Making Write-Ins Work For You – Virtual or Live

Ah! April of 2020! With corona quarantines, for us writers (especially you Camp NaNoWrimers) the only type of write-in most of us are attending these days is virtual.

Now, I don’t know how your write-ins work, but these are the guidelines I follow, to get the most out of any write-in — virtual or not.

Some write-ins are just people sitting there, online or not, typing away. But, most of the ones I’ve hit (maybe because this ambivert is a social creature) tend to be a mixture of social and writing.

5 Tips To Get The Most Out Of A Write-In

  1. Pick a modest goal

    You’re here to write. And socialize. Sure, you can ignore the other people, but if so, why are you even there? (Okay, it’s probably peer pressure, to keep on track. No shame there).

    Most of the write-ins I’ve attended, I’ve ended up spending about half the allotted time writing, and half the time socializing (or being weirded out at how super quiet it was, then falling down the rabbit-hole of research or cleaning up my google drive folders).

    Long story short — expect to get as much writing done during 2 hours of a write-in as you would during 1 hour by yourself.
  2. Break your goal into discrete tasks

    My most productive time at write-ins tend to be during writing sprints. Someone will set a timer and then we’ll write for 10-20 minutes. After, we’ll chat, get snacks, then refocus and go again.

    How I make sprints work for me is I pick a discrete task:
    – create a list of names for characters
    – edit the rest of this chapter
    – find out how long it takes to travel from Loxley to Sherwood
    – decide what the next scene will be about
    – write that scene
    – write the dialogue

    You get the point. Something zoomed in and focused. Maybe it’s 50 words, maybe it’s 500. Set a goal that’s within your reach.
  3. Be competitive

    Make that peer pressure work for you.

    If you’re the person who likes writing/editing more words than you did last time (or at least not dropping below your average), race yourself.

    If you’re the person who likes writing/editing more words than other people, try to best the rest of the group (or at least beat the person you were closest to last time.)
  4. Embrace the breaks

    You’re at a write-in to write — but also to socialize, to network, to make friends (and potential critique partners). You’re there to hang out with people who understand why getting the story of some imaginary people RIGHT matters so much to you.

    Accept that the time won’t be 100% on writing, and welcome the friends you can make.
  5. Make Sure Your Equipment Is Ready

    If you’re in person, make sure you’ve brought everything you need — be it pen and pad, or laptop, power cord, extension cord, and mouse.

    If it’s a virtual write-in, test your microphone — and if needed, your video camera — ahead of time. Adjust the lighting, the equipment, your setup location for comfort — and productivity. Make sure you know how to use the app and that you’ve got the time right, or you’ll lose time you don’t want to tech support.
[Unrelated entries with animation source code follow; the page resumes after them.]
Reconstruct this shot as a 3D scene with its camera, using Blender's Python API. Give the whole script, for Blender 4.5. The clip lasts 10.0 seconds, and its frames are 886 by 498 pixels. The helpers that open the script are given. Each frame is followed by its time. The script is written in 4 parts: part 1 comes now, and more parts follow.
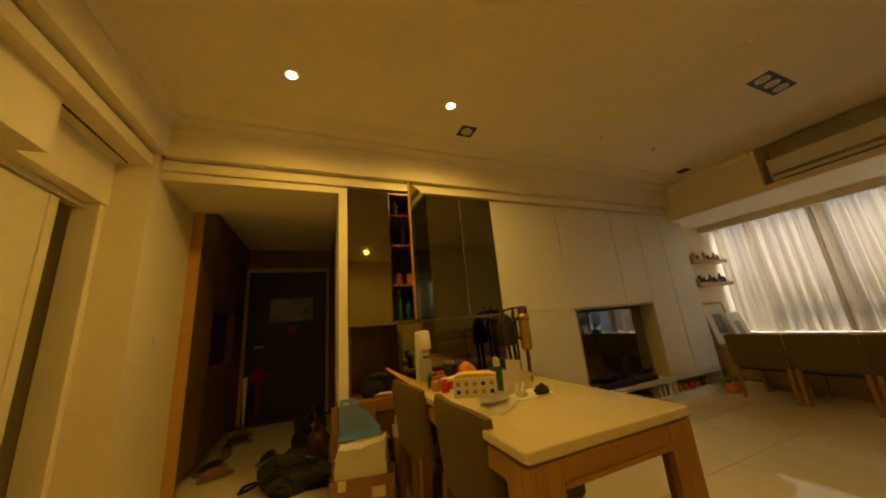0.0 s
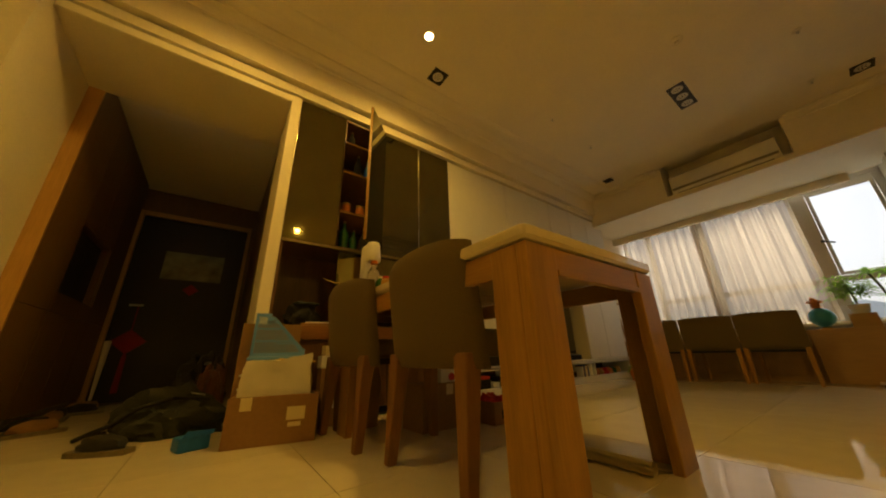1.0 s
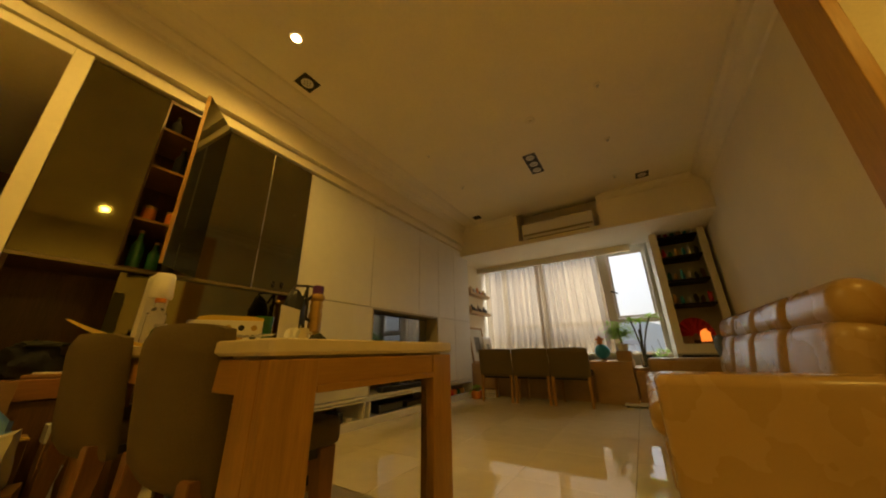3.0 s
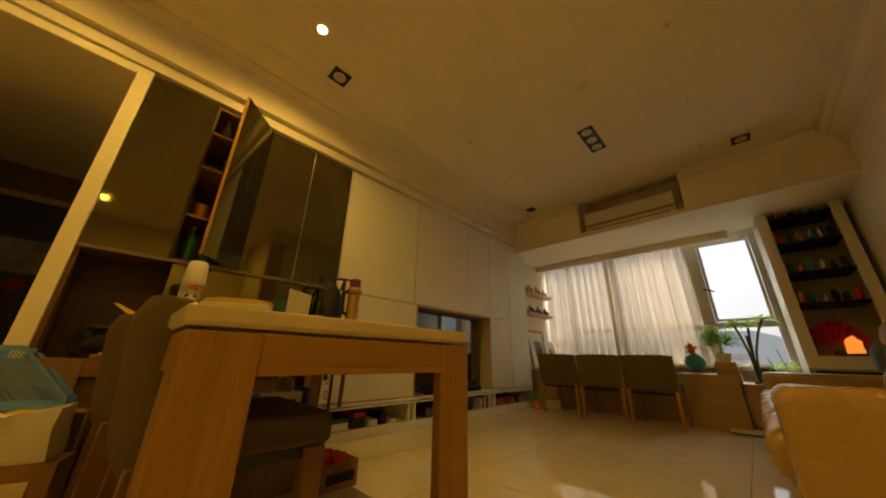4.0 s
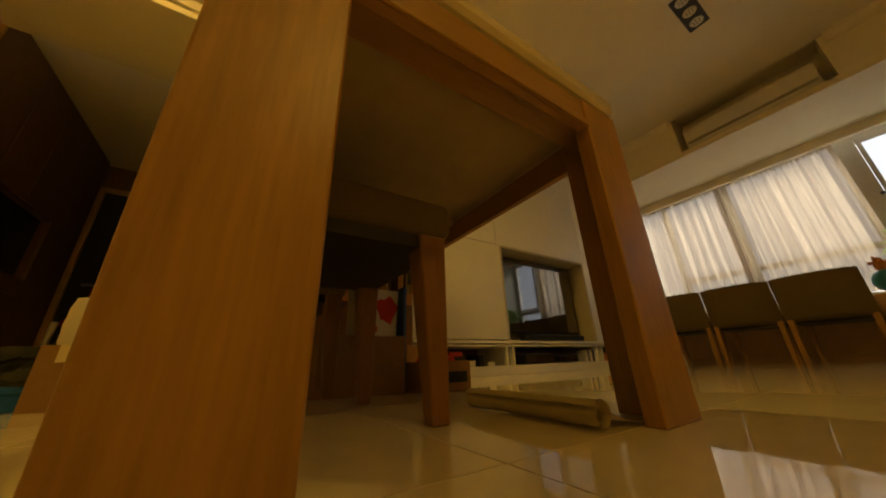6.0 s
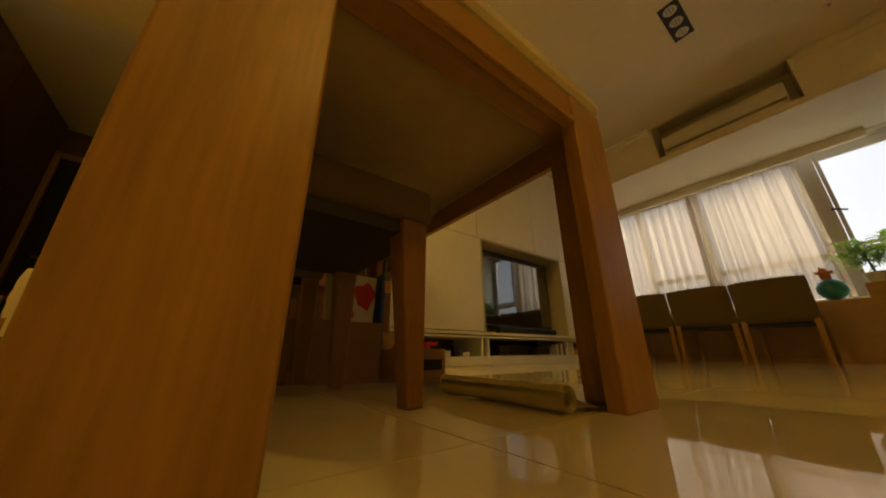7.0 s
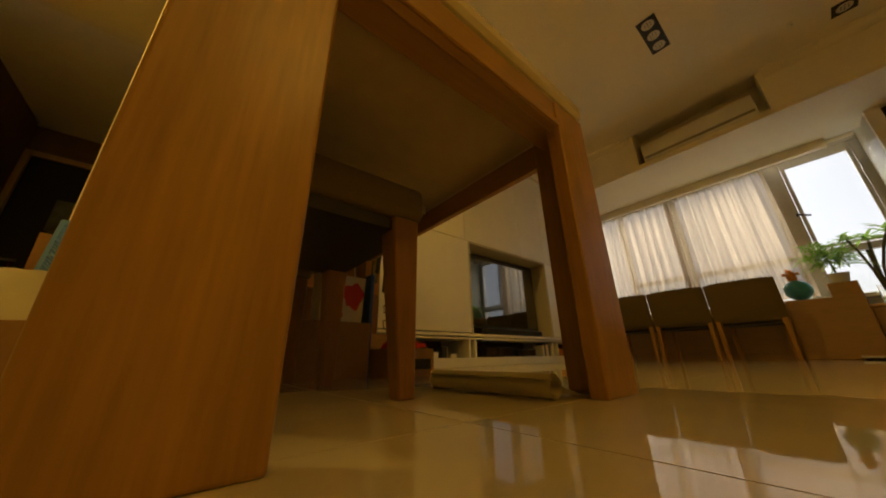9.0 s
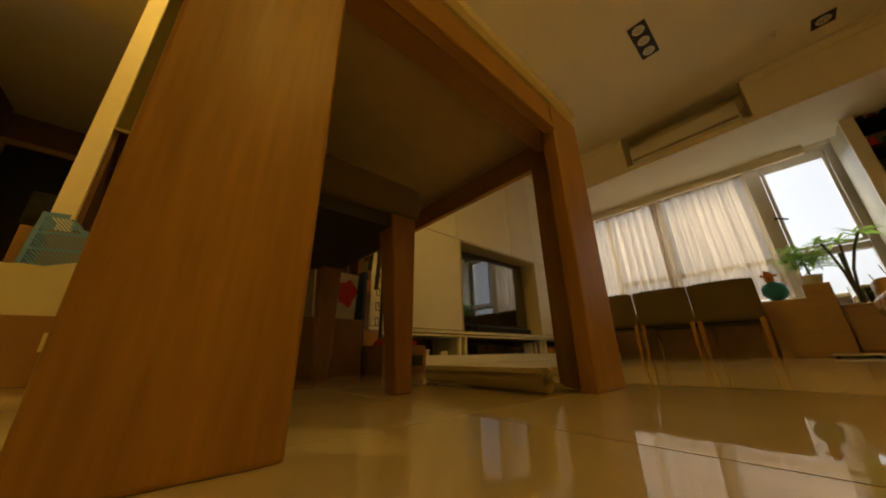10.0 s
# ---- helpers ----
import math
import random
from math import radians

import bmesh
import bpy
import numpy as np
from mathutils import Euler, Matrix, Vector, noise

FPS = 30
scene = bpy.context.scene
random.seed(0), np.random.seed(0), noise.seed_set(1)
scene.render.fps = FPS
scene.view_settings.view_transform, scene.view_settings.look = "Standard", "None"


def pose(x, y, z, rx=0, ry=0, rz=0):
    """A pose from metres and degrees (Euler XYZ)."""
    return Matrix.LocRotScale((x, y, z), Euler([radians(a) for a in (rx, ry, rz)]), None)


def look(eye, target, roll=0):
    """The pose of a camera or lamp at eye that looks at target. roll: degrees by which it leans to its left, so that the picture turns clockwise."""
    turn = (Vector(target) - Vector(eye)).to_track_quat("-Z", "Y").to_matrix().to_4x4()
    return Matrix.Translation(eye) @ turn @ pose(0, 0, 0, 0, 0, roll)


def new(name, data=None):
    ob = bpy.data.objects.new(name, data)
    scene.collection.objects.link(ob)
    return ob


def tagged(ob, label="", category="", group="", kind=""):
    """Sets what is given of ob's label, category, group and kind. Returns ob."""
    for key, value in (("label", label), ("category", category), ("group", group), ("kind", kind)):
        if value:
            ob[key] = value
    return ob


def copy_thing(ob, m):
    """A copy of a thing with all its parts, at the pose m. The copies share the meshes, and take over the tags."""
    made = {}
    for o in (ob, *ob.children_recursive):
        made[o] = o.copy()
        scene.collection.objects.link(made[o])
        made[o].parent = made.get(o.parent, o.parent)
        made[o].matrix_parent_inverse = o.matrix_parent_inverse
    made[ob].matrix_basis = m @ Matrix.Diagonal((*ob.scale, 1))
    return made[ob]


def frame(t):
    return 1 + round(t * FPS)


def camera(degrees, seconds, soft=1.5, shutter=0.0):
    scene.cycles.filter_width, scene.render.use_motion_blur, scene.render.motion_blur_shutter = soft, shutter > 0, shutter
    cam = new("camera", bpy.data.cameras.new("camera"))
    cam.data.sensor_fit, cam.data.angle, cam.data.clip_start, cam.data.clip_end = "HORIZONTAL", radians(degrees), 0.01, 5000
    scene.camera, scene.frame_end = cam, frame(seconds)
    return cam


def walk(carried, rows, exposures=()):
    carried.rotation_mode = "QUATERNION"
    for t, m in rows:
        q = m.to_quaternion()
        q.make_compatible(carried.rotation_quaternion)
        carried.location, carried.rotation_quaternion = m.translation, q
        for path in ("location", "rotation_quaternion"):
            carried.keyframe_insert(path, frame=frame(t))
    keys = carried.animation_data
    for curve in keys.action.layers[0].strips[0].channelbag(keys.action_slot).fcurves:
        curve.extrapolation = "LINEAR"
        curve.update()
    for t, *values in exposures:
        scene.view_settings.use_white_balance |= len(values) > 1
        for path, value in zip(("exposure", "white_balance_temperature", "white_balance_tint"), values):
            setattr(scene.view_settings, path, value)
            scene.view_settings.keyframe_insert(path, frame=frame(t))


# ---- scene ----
cam = camera(111.6, 10.0, soft=2.0)
PATH = [
    (0, (1.615, 1.85, 1.135), (2.371, 3.639, 1.613), -4.9),
    (0.5, (1.533, 2.091, 0.859), (2.409, 3.782, 1.47), -2.6),
    (1, (1.579, 2.266, 0.399), (2.708, 3.781, 1.054), -1.7),
    (1.5, (1.625, 2.284, 0.453), (2.989, 3.572, 1.148), -1.6),
    (2, (1.57, 2.182, 0.553), (3.092, 3.299, 1.216), -1.4),
    (2.5, (1.576, 2.05, 0.651), (3.184, 3.062, 1.275), -1.1),
    (2.7, (1.64, 2.022, 0.693), (3.256, 3.013, 1.331), -1.1),
    (3.8, (2.123, 2.014, 0.657), (3.562, 3.214, 1.357), 0.6),
    (4, (2.129, 2.011, 0.642), (3.467, 3.332, 1.321), 1.3),
    (4.5, (2.126, 2.012, 0.676), (3.197, 3.572, 1.322), 2.3),
    (5, (2.095, 2.22, 0.554), (3.052, 3.847, 1.213), 0.6),
    (5.5, (2.143, 2.489, 0.223), (3.115, 4.099, 0.904), -1.6),
    (6, (2.292, 2.472, 0.11), (3.311, 4.039, 0.82), -2.1),
    (6.2, (2.292, 2.471, 0.111), (3.353, 4.02, 0.797), -1.7),
    (7.3, (2.294, 2.477, 0.097), (3.432, 3.985, 0.752), -0.3),
    (7.5, (2.294, 2.477, 0.097), (3.437, 3.982, 0.752), -0.4),
    (8, (2.29, 2.477, 0.089), (3.452, 3.964, 0.751), -0.5),
    (8.5, (2.286, 2.476, 0.082), (3.466, 3.946, 0.749), -0.7),
    (9, (2.278, 2.47, 0.076), (3.473, 3.922, 0.757), -1.1),
    (9.5, (2.274, 2.476, 0.072), (3.498, 3.907, 0.745), -1.1),
    (10, (2.258, 2.471, 0.072), (3.505, 3.884, 0.739), -1.0),
]
walk(cam, [(t, look(eye, target, roll)) for t, eye, target, roll in PATH])

# ---- daylight ----
world = bpy.data.worlds.new("overcast_sky")
scene.world = world
world.use_nodes = True
wn, wl = world.node_tree.nodes, world.node_tree.links
sky = wn.new("ShaderNodeTexSky")
sky.sky_type, sky.sun_disc = "NISHITA", False
sky.sun_elevation, sky.sun_rotation = radians(48), radians(60)
sky.air_density, sky.dust_density = 1.0, 3.0
wn["Background"].inputs[1].default_value = 0.15
grey = wn.new("ShaderNodeHueSaturation")
grey.inputs["Saturation"].default_value = 0.25
wl.new(sky.outputs[0], grey.inputs["Color"])
wl.new(grey.outputs[0], wn["Background"].inputs[0])


def lamp(name, kind, m, energy, color, **more):
    data = bpy.data.lights.new(name, kind)
    data.energy, data.color = energy, color
    for key, value in more.items():
        setattr(data, key, value)
    ob = new(name, data)
    ob.matrix_world = m
    return ob


lamp("sun", "SUN", look((20, 8, 18), (7, 3, 1)), 1.4, (1, 0.96, 0.9), angle=radians(20))
lamp("window_daylight", "AREA", look((9.6, 3.0, 4.4), (7.2, 3.0, 1.2)), 318, (1.0, 0.975, 0.90), shape="RECTANGLE", size=4.0, size_y=2.2)
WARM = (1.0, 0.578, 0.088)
# first two match the seen downlights; the two at y 0.5 are unseen, added fill
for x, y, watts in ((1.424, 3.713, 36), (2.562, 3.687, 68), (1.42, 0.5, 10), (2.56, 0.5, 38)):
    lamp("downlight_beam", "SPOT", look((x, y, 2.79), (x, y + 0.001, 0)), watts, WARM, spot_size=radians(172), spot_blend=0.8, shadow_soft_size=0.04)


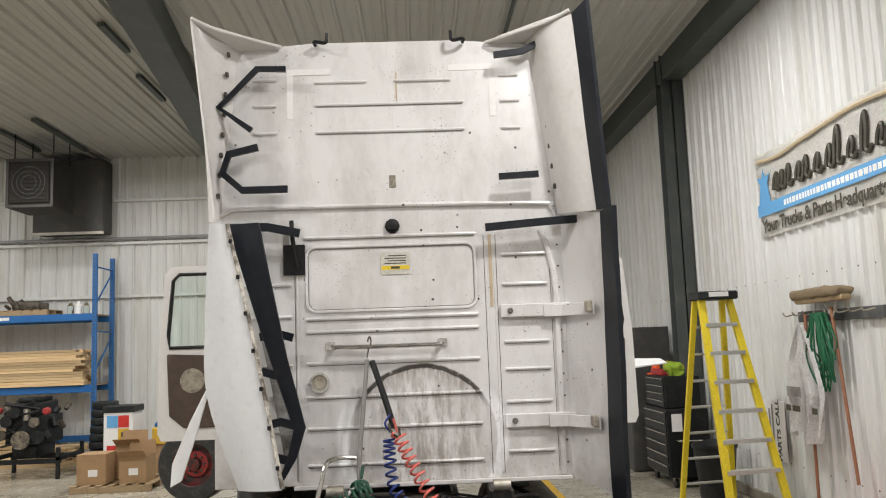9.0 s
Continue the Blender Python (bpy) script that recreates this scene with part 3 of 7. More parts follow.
# rear crossmember with its lamps
def tail_beam():
    edge = []
    for k in range(21):
        y = 0.345 - k / 20 * 0.69
        edge.append((-1.20 - 0.085 * (1 - (y / 0.345) ** 2) ** 0.8 + 0.055 * max(0, abs(y) - 0.26) / 0.085, y))
    outline = [(-1.392, 0.425), (-1.15, 0.425), *edge, (-1.15, -0.425), (-1.392, -0.425)]
    beam = part("tail_crossmember", prism(outline, "z", 0.748, 0.757, bevel=0.002), M_tailplate, truck, "black rear crossmember, its top plate scooped out and caked with dust")
    bm = box(-1.402, -1.39, -0.42, 0.42, 0.605, 0.752, 0.004)
    box(-1.40, -1.27, -0.415, 0.415, 0.605, 0.613, 0.003, bm)
    part("face_plate", bm, M_face, beam, "dusty grey-black face plate")
    for y, mat, what in ((0.205, M_lens_red, "faded red oval lamp"), (-0.03, M_lens_clear, "dusty clear oval lamp"), (-0.265, M_lens_red, "faded red oval lamp")):
        def oval(w, h, x0, x1, bm=None):
            pts = []
            for k in range(24):
                a = 2 * math.pi * k / 24
                c, q = math.cos(a), math.sin(a)
                pts.append((y + math.copysign(w - h, c) * (abs(c) > 0.05) + h * c, 0.664 + h * q))
            return prism(pts, "x", x0, x1, bm, bevel=0.0025)
        part("lamp_gasket", oval(0.095, 0.036, -1.409, -1.398), M_rubber, beam)
        part("lamp", oval(0.081, 0.026, -1.418, -1.404), mat, beam, what)
    for s in (1, -1):
        part("reflector", box(-1.4055, -1.399, s * 0.362 - 0.038, s * 0.362 + 0.036, 0.672, 0.742, 0.001), M_lens_red, beam, "red reflective tape")
        part("rail_end_gap", box(-1.4045, -1.398, *sorted((s * 0.405, s * 0.4195)), 0.618, 0.742, 0.001), M_rubber, beam, "open end of the channel rail")
        part("bolt_hole", rod((-1.398, s * 0.356, 0.648), (-1.404, s * 0.356, 0.648), 0.008, 12), M_rubber, beam)
    return beam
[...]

    In both places, you may want a drink and a snack. (Or maybe that’s just me.)

Even if write-ins weren’t your thing, if you’re feeling isolated, you may want to try them again.

If you’ve never attended a write-in, or had a bad experience, try it again. With the write right group, it could be exactly what you need.


Do like write-ins? Do you hate them?
Tell me about your write-in experiences!

2 thoughts on “Making Write-Ins Work For You – Virtual or Live

  1. I’ve done a virtual write-in with a lot of writing sprints, and it was energizing, but I don’t know if I’d be very productive at an in-person write-in because I like a quiet atmosphere. I mean, if people are talking during a virtual write-in, I can always take my headphones off and keep typing.:-)

    Liked by 1 person

    • Oooh. During the virtual ones I’ve done, people usually go on mute during the sprints.

      And in the live ones? The ones at my table have gone silent and everything else is basically “working in a cafe” background noise.

      Works best when you are writing with other, respectful people.